(Rows from a dataset of clips and code)
>> Begin

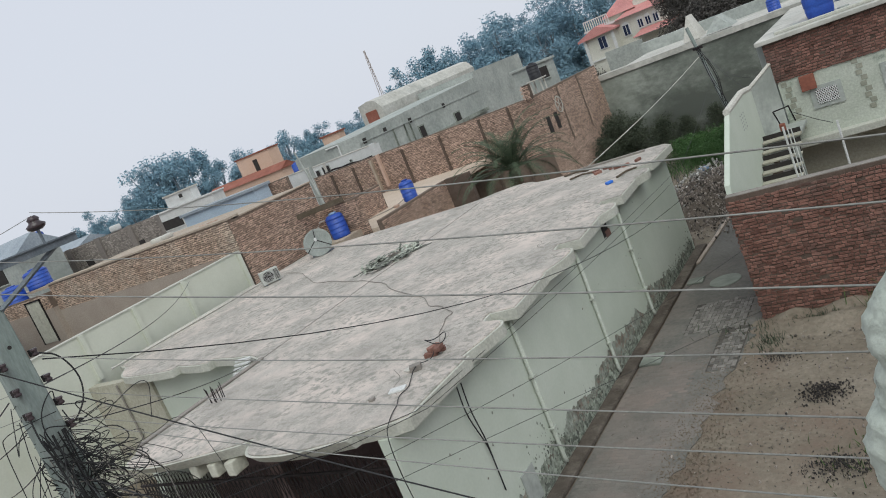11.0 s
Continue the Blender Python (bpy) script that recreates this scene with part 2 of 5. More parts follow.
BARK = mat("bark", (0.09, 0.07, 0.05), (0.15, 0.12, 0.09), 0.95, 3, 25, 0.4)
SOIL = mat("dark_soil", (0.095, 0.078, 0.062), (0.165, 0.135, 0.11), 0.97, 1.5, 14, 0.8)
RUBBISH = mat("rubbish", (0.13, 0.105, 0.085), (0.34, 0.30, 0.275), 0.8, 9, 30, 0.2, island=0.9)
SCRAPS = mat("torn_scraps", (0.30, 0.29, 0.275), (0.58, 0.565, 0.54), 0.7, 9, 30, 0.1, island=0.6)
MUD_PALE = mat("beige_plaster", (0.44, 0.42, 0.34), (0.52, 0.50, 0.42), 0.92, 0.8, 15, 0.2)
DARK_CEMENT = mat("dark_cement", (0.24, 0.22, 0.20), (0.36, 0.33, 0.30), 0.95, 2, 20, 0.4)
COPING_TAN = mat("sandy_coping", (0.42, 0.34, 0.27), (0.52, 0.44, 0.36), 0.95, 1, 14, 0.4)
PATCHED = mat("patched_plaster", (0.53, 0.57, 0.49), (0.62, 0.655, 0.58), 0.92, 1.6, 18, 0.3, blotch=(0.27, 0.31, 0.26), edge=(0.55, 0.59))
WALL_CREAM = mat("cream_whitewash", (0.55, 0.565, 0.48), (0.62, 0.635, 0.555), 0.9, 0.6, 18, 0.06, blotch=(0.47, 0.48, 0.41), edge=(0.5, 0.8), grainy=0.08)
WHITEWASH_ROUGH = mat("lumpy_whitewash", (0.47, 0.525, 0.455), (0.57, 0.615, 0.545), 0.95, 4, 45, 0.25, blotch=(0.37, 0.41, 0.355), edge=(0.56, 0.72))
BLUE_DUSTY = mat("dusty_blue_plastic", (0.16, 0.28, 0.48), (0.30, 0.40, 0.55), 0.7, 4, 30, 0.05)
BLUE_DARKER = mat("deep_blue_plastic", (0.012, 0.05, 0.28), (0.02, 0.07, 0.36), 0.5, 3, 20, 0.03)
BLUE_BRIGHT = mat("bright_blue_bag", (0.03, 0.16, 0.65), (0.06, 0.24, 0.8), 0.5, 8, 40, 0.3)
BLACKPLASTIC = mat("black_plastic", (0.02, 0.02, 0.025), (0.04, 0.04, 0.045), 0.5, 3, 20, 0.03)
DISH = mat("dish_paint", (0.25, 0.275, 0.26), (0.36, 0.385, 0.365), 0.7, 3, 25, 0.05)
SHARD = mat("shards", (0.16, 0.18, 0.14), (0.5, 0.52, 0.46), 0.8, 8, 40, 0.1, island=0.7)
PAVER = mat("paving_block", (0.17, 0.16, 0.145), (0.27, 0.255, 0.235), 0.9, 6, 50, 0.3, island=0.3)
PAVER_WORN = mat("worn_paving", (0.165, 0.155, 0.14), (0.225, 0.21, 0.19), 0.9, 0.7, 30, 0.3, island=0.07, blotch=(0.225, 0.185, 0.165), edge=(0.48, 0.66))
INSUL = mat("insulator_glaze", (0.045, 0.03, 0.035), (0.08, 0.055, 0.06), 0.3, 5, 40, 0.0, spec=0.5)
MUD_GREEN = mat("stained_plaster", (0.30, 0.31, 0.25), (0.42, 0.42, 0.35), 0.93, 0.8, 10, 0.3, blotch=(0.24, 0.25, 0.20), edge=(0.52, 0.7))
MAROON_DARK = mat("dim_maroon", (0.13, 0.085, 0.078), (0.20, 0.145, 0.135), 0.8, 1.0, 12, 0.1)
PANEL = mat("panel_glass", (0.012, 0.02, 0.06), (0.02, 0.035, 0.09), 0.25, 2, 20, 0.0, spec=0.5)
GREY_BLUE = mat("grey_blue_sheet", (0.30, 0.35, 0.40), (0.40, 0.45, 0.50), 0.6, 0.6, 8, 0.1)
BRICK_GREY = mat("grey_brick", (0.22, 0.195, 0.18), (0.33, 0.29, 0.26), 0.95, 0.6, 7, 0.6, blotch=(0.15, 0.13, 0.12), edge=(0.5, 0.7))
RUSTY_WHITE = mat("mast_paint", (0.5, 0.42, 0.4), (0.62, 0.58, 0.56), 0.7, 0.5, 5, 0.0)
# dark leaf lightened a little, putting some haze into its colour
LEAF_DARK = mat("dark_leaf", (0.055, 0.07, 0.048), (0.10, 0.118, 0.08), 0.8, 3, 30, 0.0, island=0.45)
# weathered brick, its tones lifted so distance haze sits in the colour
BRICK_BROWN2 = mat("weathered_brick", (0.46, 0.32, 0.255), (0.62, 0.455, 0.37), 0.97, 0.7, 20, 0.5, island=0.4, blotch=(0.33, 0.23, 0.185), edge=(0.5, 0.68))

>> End
>> Begin

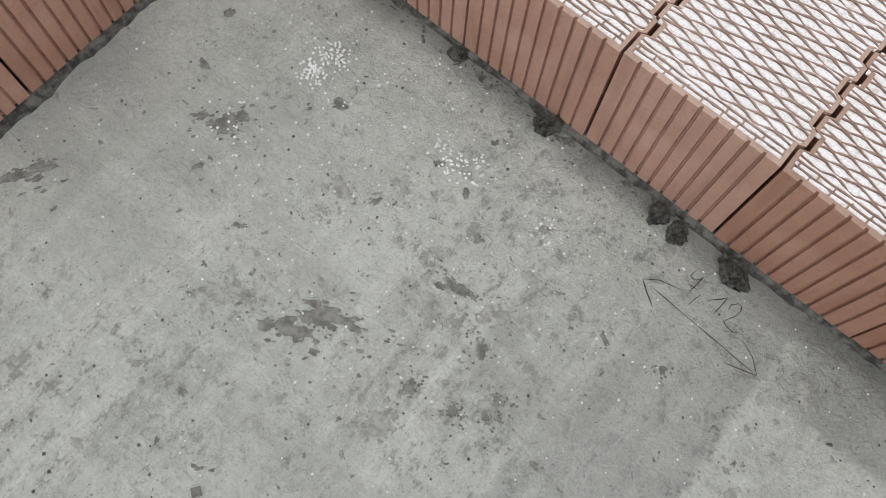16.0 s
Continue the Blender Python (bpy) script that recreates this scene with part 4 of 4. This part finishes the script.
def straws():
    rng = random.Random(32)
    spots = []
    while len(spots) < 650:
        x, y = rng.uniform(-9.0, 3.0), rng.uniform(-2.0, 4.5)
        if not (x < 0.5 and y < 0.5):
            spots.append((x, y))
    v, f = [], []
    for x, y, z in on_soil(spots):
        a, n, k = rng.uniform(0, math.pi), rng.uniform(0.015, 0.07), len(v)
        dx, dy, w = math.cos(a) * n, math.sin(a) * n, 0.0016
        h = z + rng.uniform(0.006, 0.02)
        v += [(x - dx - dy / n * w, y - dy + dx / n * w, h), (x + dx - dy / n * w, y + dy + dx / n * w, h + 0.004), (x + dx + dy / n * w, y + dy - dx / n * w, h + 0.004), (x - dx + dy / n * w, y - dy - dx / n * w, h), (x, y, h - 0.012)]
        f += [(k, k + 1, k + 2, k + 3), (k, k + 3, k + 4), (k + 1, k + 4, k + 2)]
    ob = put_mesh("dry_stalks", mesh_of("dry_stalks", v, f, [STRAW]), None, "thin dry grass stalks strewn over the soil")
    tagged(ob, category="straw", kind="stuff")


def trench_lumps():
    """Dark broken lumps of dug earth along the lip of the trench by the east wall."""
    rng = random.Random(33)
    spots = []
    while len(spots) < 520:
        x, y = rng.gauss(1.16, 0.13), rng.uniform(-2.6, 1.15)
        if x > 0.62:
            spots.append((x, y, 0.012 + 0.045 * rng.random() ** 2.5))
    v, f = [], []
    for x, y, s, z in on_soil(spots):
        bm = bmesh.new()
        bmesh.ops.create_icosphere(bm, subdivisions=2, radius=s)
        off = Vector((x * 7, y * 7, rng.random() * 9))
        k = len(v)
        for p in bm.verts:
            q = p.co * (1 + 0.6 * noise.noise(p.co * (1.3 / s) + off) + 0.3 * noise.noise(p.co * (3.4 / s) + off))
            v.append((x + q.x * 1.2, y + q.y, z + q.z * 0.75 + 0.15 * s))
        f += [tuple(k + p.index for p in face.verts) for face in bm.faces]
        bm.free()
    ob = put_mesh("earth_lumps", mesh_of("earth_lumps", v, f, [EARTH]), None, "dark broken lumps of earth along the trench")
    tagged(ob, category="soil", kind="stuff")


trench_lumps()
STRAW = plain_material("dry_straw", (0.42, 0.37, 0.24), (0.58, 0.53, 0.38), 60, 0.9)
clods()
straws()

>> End
>> Begin

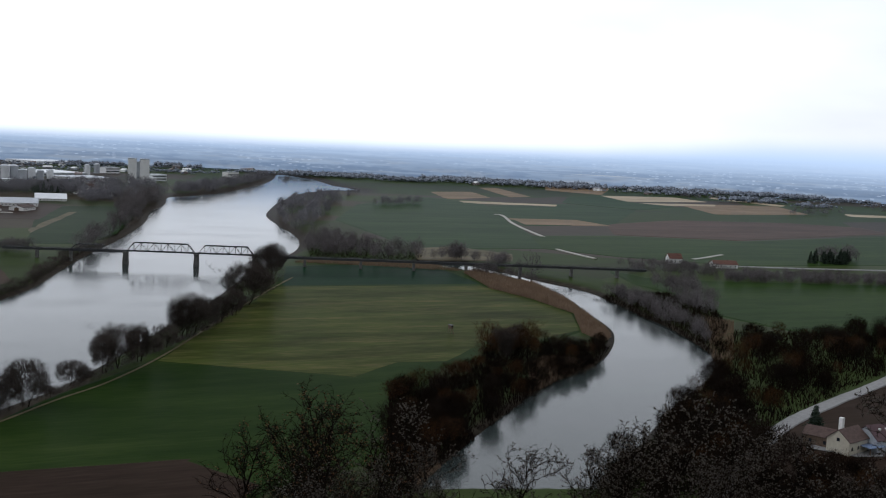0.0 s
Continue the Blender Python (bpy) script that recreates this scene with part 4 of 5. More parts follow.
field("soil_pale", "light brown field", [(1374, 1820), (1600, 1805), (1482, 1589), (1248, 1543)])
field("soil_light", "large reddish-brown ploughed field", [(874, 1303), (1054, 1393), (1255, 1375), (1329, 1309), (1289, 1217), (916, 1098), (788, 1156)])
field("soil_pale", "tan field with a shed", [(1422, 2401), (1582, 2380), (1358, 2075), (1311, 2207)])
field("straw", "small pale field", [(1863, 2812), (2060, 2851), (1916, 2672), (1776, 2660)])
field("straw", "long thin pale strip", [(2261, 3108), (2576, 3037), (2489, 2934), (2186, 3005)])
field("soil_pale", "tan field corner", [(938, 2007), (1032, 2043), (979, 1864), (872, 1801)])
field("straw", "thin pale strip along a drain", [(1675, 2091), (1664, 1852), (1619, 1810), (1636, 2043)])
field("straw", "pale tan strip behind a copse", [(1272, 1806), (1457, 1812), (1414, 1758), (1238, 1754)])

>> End

■ **THE TASK**:
Give again only the lines from the one bearing "4 of 5. More parts follow." through the one bearing "1758), (1238, 1754)])", exactly as they stand.

■ **WRITTEN RESPONSE**:
Continue the Blender Python (bpy) script that recreates this scene with part 4 of 5. More parts follow.
field("soil_pale", "light brown field", [(1374, 1820), (1600, 1805), (1482, 1589), (1248, 1543)])
field("soil_light", "large reddish-brown ploughed field", [(874, 1303), (1054, 1393), (1255, 1375), (1329, 1309), (1289, 1217), (916, 1098), (788, 1156)])
field("soil_pale", "tan field with a shed", [(1422, 2401), (1582, 2380), (1358, 2075), (1311, 2207)])
field("straw", "small pale field", [(1863, 2812), (2060, 2851), (1916, 2672), (1776, 2660)])
field("straw", "long thin pale strip", [(2261, 3108), (2576, 3037), (2489, 2934), (2186, 3005)])
field("soil_pale", "tan field corner", [(938, 2007), (1032, 2043), (979, 1864), (872, 1801)])
field("straw", "thin pale strip along a drain", [(1675, 2091), (1664, 1852), (1619, 1810), (1636, 2043)])
field("straw", "pale tan strip behind a copse", [(1272, 1806), (1457, 1812), (1414, 1758), (1238, 1754)])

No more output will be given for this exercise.